When buying a house in The Netherlands, you probably need to get a mortgage. I’m often asked by clients about buying a house zonder voorbehoud van financiering, which basically means you are agreeing to buy a property without waiting for the financial side of things to be approved. It is an increasingly common term in a draft sales contracts, but it is one that requires a lot of thought, because those four words could end up costing lots of money.
What is bidding on a house without a financing condition?
Basically, if you bid on a house or flat zonder voorbehoud van financiering, you are committing yourself to buying the property without the final say-so of your bank. That means if the deal falls through for financial reasons, you could end up paying a rather large forfeit – a whopping 10% of the purchase price.

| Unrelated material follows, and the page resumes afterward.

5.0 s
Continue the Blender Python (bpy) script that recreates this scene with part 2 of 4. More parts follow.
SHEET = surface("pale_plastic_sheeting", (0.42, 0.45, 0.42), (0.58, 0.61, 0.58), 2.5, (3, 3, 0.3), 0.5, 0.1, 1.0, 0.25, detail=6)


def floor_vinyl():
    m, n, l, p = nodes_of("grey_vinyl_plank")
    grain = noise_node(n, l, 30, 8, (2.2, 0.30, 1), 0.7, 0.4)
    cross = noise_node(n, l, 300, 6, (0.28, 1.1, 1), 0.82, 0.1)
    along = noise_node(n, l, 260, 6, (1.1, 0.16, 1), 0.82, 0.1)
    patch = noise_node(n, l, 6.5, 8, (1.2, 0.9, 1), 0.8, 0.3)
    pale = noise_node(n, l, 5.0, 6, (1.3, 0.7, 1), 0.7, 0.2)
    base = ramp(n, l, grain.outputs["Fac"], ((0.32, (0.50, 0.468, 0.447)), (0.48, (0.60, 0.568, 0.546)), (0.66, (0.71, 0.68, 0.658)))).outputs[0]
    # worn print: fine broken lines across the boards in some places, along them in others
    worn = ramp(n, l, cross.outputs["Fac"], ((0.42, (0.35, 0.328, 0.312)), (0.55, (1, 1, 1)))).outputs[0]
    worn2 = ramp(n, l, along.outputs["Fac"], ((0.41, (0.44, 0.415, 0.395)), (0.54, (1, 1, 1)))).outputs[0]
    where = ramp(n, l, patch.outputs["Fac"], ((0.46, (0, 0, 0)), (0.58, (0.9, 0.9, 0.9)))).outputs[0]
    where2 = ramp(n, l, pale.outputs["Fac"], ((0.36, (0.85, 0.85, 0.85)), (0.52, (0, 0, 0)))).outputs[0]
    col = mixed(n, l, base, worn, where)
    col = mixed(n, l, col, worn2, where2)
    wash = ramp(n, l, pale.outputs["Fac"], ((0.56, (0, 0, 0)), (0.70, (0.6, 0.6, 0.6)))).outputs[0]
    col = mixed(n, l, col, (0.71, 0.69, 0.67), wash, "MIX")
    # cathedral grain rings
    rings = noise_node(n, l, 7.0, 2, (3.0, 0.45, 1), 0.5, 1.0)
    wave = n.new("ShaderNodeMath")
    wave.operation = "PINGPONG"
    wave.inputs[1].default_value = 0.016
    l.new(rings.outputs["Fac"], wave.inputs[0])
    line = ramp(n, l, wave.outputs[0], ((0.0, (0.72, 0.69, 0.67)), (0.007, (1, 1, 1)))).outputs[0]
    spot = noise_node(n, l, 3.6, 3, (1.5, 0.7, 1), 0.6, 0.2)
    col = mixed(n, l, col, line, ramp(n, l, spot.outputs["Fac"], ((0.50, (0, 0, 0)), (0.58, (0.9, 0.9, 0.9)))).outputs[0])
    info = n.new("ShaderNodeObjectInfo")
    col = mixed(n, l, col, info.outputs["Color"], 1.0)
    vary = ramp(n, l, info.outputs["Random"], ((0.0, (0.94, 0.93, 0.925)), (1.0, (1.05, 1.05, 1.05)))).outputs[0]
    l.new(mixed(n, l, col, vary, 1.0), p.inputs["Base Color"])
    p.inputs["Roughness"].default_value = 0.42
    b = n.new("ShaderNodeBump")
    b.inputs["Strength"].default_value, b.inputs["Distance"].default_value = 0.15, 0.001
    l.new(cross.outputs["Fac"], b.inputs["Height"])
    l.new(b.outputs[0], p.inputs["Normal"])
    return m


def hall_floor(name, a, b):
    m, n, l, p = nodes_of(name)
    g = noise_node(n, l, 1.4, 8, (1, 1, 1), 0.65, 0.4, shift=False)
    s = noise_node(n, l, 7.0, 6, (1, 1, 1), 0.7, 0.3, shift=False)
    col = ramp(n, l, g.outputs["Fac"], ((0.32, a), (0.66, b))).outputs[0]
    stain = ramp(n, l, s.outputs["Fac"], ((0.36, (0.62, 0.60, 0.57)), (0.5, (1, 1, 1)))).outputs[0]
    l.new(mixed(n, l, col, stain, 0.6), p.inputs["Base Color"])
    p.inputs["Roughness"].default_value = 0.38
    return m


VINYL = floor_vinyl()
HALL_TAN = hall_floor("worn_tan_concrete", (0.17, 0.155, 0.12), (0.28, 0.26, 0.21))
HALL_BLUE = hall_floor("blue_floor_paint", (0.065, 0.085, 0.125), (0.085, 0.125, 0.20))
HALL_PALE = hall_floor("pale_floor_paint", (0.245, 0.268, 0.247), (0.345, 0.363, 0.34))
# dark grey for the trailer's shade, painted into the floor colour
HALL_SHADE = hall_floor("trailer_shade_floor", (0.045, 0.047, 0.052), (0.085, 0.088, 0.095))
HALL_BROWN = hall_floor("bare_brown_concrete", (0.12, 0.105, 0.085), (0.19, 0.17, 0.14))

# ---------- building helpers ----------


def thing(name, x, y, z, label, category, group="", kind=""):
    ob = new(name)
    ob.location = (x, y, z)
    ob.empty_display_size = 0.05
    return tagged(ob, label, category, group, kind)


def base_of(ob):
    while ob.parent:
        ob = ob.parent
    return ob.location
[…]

On the other hand, if you are able to make such an offer on a property, it will greatly increase your chances of sealing the deal. After all, if lots of people are bidding on a property, you want to be sure your offer is as attractive as possible, and stating that you do not want the traditional ‘subject to financing’ get-out clause is one way to do it.
What are the risks?
A draft contract which includes the clause ‘subject to financing’ gives you usually around six weeks to sort out the money side of things with your bank. Without the clause, the deal is effectively done the moment you sign the purchase agreement. This means if you are buying a €400,000 home in Amsterdam and your bank turns down the mortgage application, you will end up having to pay the seller €40,000 in compensation. Now you might think that this will not happen to you, because you have a good idea about how much money you can borrow. But please be aware of the risks.
Find a good mortgage advisor
A good mortgage advisor will minimise the risk by checking your finances thoroughly before you make a bid, as well as getting quick, initial approval from the bank before you are fully committed. And if the mortgage you need is well below the value of the property – something all banks like to see – then signing a preliminary contract zonder voorbehoud van financiering could make sense.
It all depends very much on your individual financial situation and no two cases are the same. Talk it all through first with your mortgage advisor, who knows all the little things to look out for. That is, after all, what you are paying them for.